James Henry Harris (1832-1891) was an African American politician in North Carolina.

Harris was born into slavery in Granville County, North Carolina but became free about 1848. He left the state and attended Oberlin College in Ohio. After the outbreak of the American Civil War, Harris was commissioned as a recruiting officer to organize black troops in Indiana, including the 28th Regiment United States Colored Troops.

After the end of the war, Harris returned to North Carolina and became a political leader, helping to found the North Carolina Republican Party, serving as a Raleigh alderman, president of the State Equal Rights League and chairman of the 1866 Freedmen's Convention. He was elected as a delegate to the state’s 1868 constitutional convention, as a member of the North Carolina House of Representatives (1868-1870, and 1883) and of the North Carolina Senate (1872-1874). He was a member of the United States Electoral College in 1872, voting for Ulysses S. Grant. Harris was also a delegate to several Republican National Conventions, including in 1884, when he was a supporter of Chester A. Arthur's unsuccessful bid for renomination.[1] In 1888, he was elected as a delegate for James G. Blaine.[2]

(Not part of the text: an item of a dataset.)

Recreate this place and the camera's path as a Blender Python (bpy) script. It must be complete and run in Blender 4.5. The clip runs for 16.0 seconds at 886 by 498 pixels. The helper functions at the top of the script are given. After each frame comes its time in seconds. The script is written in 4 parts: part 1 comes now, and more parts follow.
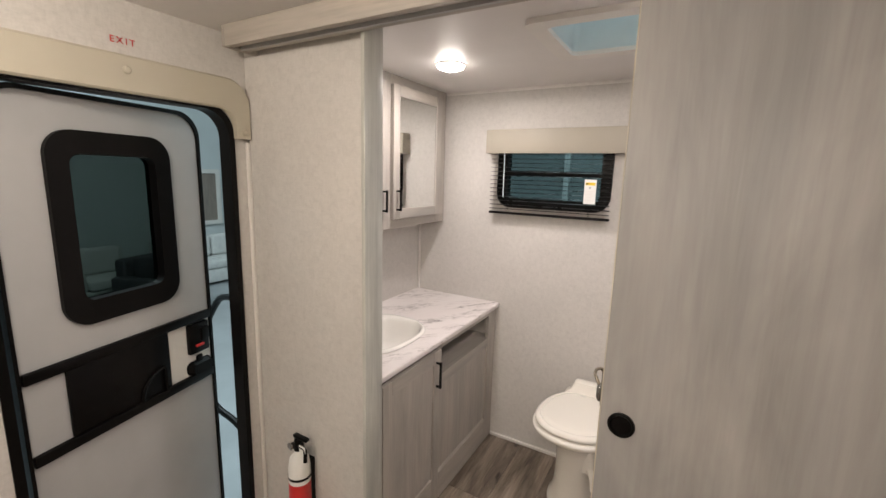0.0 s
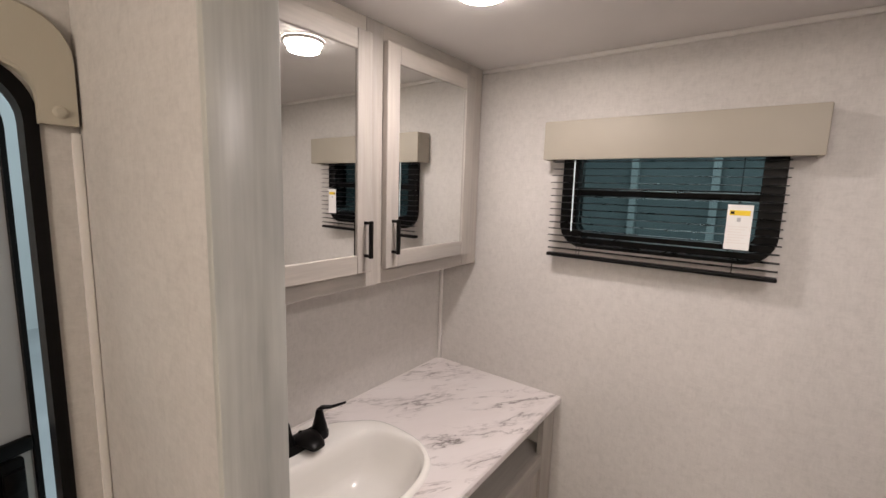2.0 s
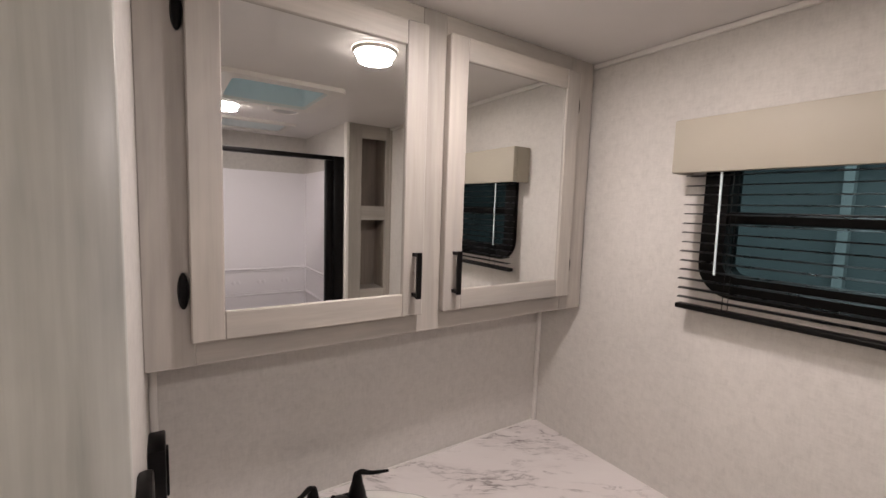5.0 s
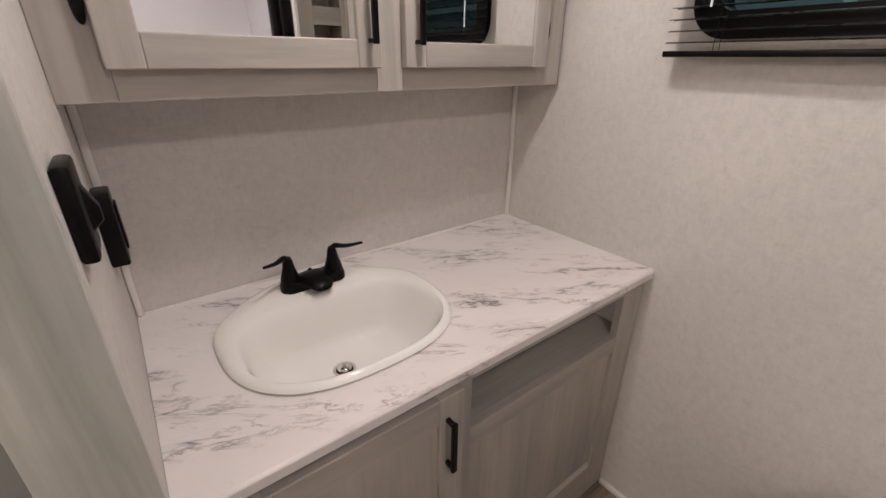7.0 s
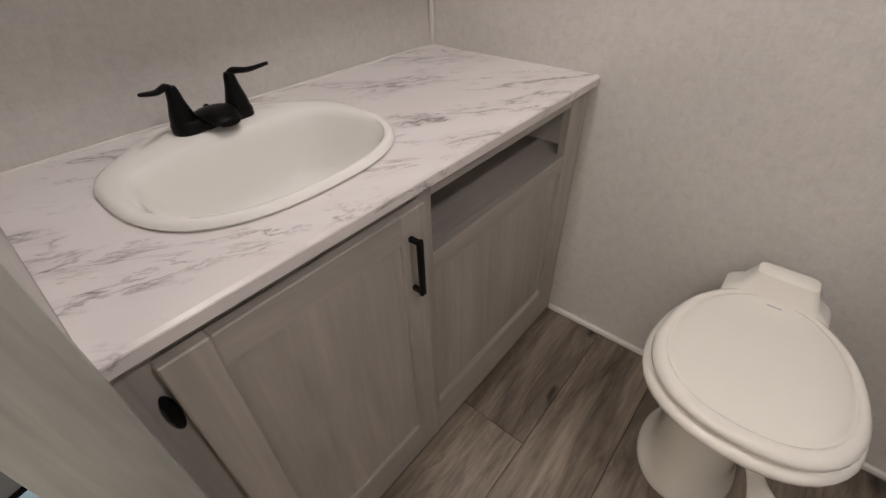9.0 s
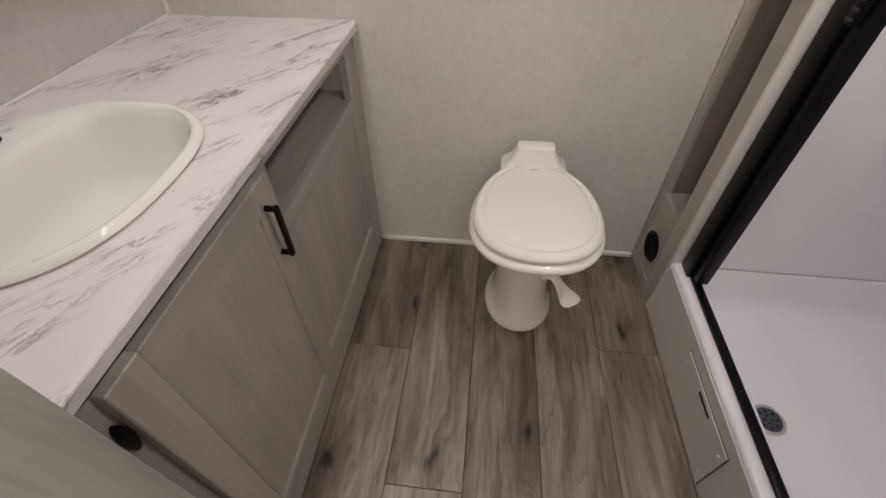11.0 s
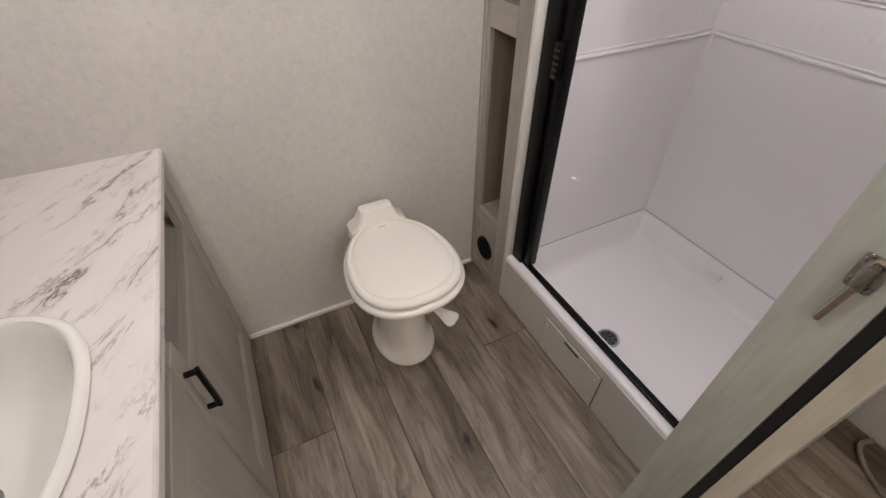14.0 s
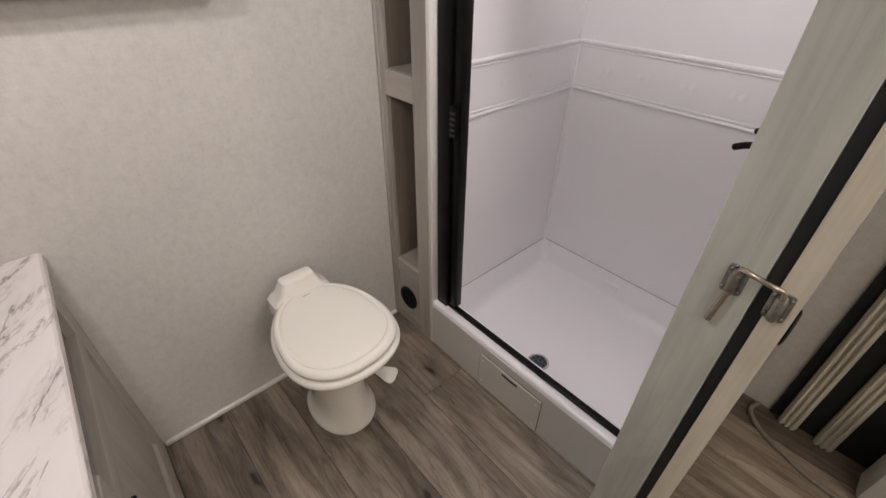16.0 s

Harris lost two races for the United States House of Representatives, the first by a slim margin in 1870 to Sion H. Rogers. In the second race (1878), his place on the ballot opposing another African-American Republican, James E. O'Hara, contributed to the victory of white Democrat William H. Kitchin.[3]

Harris died in 1891 in Washington, D.C. and was buried at Mount Hope Cemetery in Raleigh.